As World War I ended in Europe, Georges had a crisis of faith when, in rapid succession, he discovered sex, his father became ill and he left school to join the workforce as a reporter. He later asserted that the church’s rejection of his adolescent need for sex was the driving force in his denunciation of the church. 
When he started to write, Simenon peopled his novels with the inhabitants of Liège and transferred his own hopes and dreams onto his most famous protagonist, Commissaire Maigret. Thus, Maigret had been a choir boy, wanted to become a priest, lost his faith, failed to finish university and married a woman who epitomised Simenon’s ideal woman. More importantly, the detective embodies characteristics often mentioned by Simenon as forming part of his ethos and his childhood aspirations. One is the Arsène Lupin ability to live several lives concurrently, the other to be a “mender (or rectifier) of destinies”. Part of the belief structure Simenon claims for himself and projects onto his creation is that “there are no criminals”, which can be contributed to Simenon’s rejection of the church’s teaching on original sin. This explains why Maigret often listens to the perpetrator of a crime and sometimes helps him avoid the consequences of his action. 

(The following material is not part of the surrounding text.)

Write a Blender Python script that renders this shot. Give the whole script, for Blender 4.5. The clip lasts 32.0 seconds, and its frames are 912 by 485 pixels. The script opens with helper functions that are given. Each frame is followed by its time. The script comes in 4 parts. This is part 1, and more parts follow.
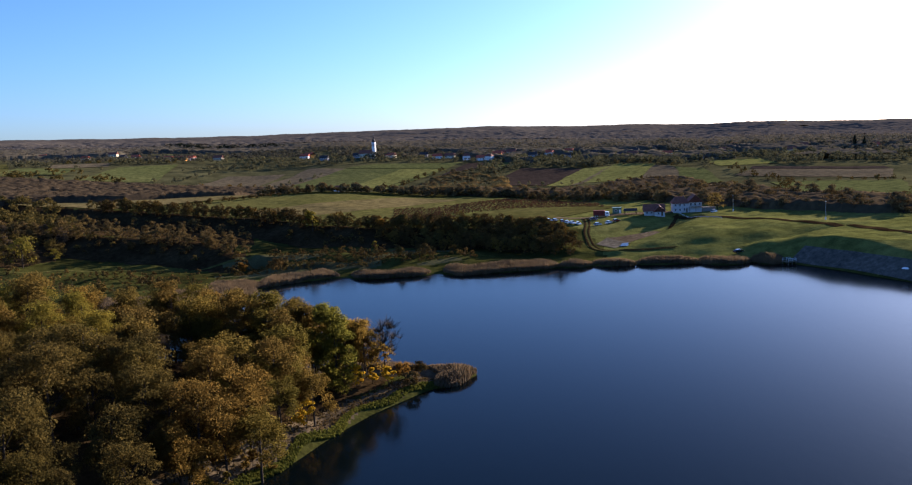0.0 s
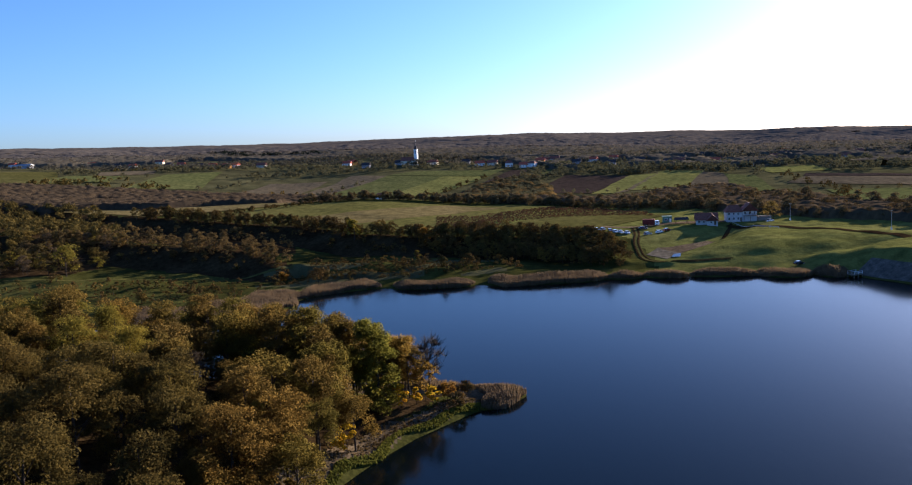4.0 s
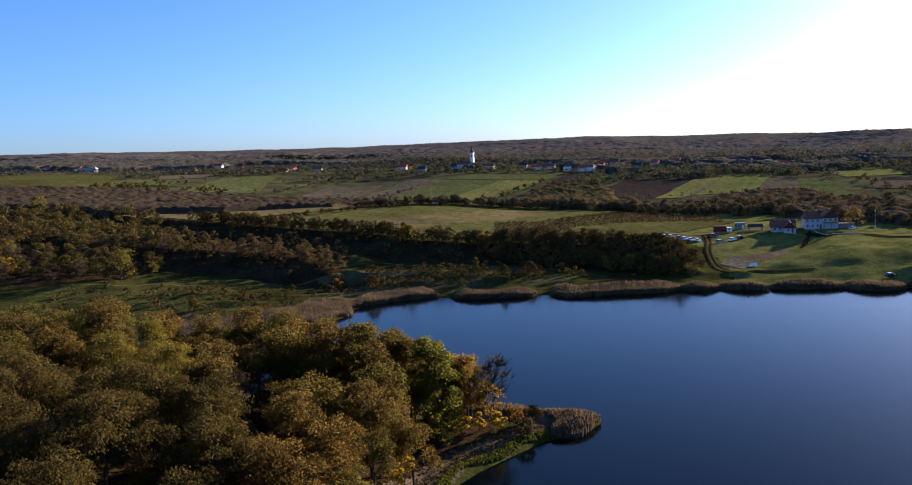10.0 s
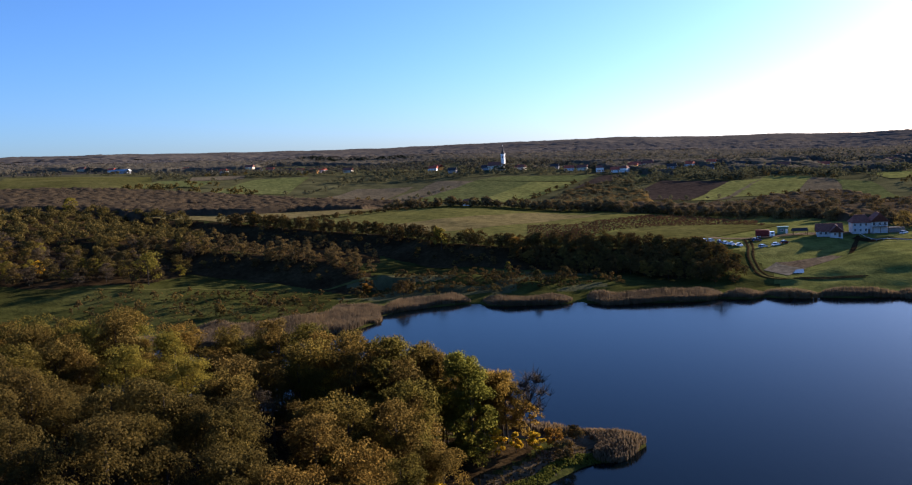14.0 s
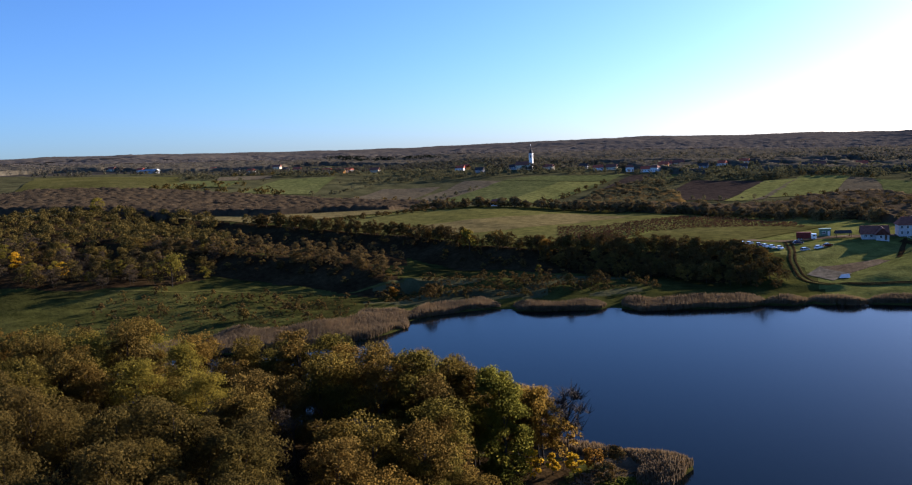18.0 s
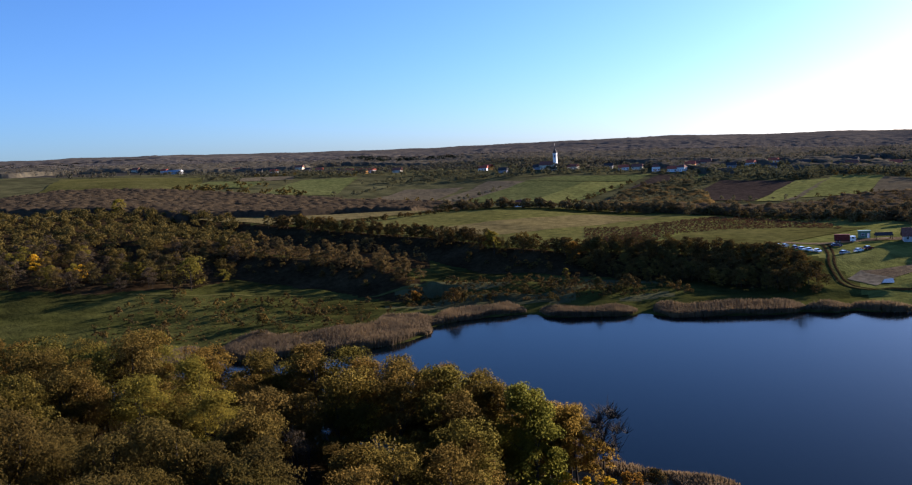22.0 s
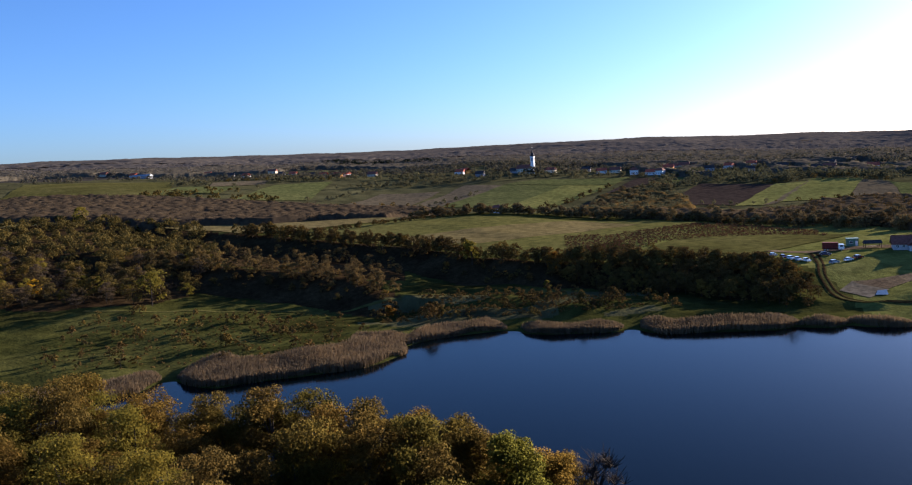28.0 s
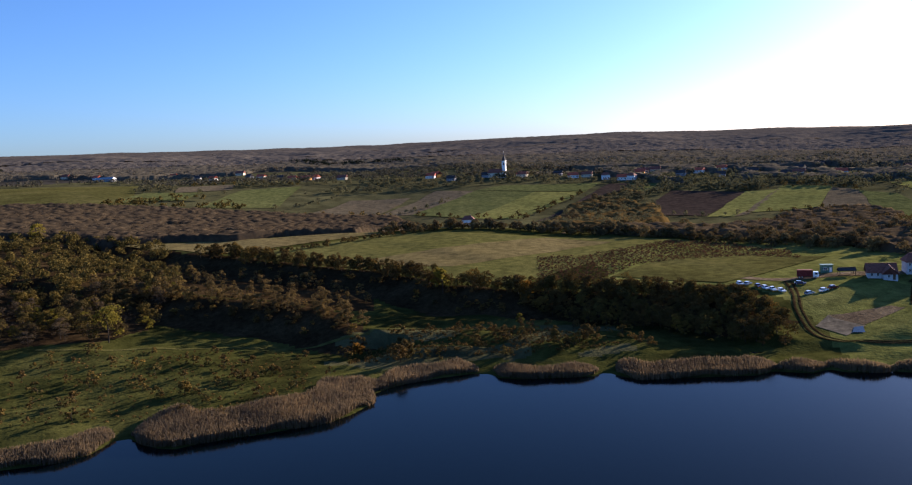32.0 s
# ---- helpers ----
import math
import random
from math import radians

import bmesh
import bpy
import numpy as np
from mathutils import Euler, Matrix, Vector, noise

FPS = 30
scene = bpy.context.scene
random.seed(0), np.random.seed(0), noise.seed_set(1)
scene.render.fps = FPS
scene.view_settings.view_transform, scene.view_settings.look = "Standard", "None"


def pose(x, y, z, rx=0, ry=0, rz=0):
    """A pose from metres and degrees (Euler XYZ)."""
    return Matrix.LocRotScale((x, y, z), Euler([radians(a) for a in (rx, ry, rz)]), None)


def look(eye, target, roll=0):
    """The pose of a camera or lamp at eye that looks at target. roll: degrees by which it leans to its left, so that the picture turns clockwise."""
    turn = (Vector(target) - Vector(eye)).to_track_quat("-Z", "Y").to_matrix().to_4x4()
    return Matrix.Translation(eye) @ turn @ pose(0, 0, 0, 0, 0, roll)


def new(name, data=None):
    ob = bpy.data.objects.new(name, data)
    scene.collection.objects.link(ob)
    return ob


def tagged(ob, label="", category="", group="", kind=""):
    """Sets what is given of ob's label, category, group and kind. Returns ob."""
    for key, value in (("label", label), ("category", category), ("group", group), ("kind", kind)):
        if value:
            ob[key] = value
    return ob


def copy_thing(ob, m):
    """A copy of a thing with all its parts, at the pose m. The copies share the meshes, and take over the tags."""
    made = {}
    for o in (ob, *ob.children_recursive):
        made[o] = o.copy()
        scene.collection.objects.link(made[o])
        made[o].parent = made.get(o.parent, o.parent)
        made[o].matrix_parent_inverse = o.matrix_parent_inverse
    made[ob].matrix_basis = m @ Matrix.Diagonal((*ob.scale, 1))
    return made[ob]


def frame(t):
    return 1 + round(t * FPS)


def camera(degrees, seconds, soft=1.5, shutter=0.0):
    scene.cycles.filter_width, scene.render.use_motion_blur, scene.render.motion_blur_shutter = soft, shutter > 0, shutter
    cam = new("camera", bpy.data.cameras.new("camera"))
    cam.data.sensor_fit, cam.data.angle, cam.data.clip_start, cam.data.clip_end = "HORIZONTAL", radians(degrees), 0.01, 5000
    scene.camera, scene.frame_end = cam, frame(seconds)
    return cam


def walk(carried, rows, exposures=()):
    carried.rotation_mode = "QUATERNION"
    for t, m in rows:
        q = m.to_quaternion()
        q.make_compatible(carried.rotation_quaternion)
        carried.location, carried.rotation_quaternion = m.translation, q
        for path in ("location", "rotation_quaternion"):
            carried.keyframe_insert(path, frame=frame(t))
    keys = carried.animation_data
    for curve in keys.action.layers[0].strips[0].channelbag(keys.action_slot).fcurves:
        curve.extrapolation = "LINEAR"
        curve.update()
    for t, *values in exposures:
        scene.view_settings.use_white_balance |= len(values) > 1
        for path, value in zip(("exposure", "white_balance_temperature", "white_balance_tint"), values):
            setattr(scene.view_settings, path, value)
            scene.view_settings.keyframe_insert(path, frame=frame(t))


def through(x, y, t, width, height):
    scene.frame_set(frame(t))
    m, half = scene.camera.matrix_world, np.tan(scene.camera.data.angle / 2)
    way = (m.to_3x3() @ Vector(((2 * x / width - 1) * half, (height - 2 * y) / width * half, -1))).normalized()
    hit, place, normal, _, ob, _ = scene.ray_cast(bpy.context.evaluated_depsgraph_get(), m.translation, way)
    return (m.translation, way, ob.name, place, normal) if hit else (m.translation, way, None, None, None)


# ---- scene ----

Maigret’s complex role far exceeds that of a simple policeman who arrests criminals and brings them to justice. The detective’s first tenet is to “understand and not judge”, which Simenon himself demonstrated by his participation of the Sans Haine (Without Hatred) pacifist political movement in 1938. It probably also reflects Simenon’s desire that history not condemn him for his life choices. As a detective, Maigret combines the roles of doctor (mender of destinies), priest and policeman. Simenon defines the priestly role as “consultant Father God”Often, eg, in Maigret and the Saturday Customer (1962), the criminal seeks him out in order to confess and be granted absolution. After listening, observing and, as in Maigret and the Man on the Park Bench (1952) and Maigret in New York (1946), identifying with and entering into the criminal’s skin, the detective goes into a trance while his mind processes the information. His workmates mock him as they see him entering this phase. Biographer Patrick Marnham connects this with the “mystical interludes” the young Simenon experienced as a devout believer. 
Although he claims to have read and reread the Bible, Simenon says that Religion and Morality with capital letters ruined his life. He adds that he rejects outright the “cult of the Virgin” and asserts that, along with presidents de Gaulle and Truman, the Pope and all kings, Jesus Christ Himself had come to doubt that He was who He claimed to be. Yet he gives his chief protagonist, with whom he identifies, the qualities he says he no longer believes in.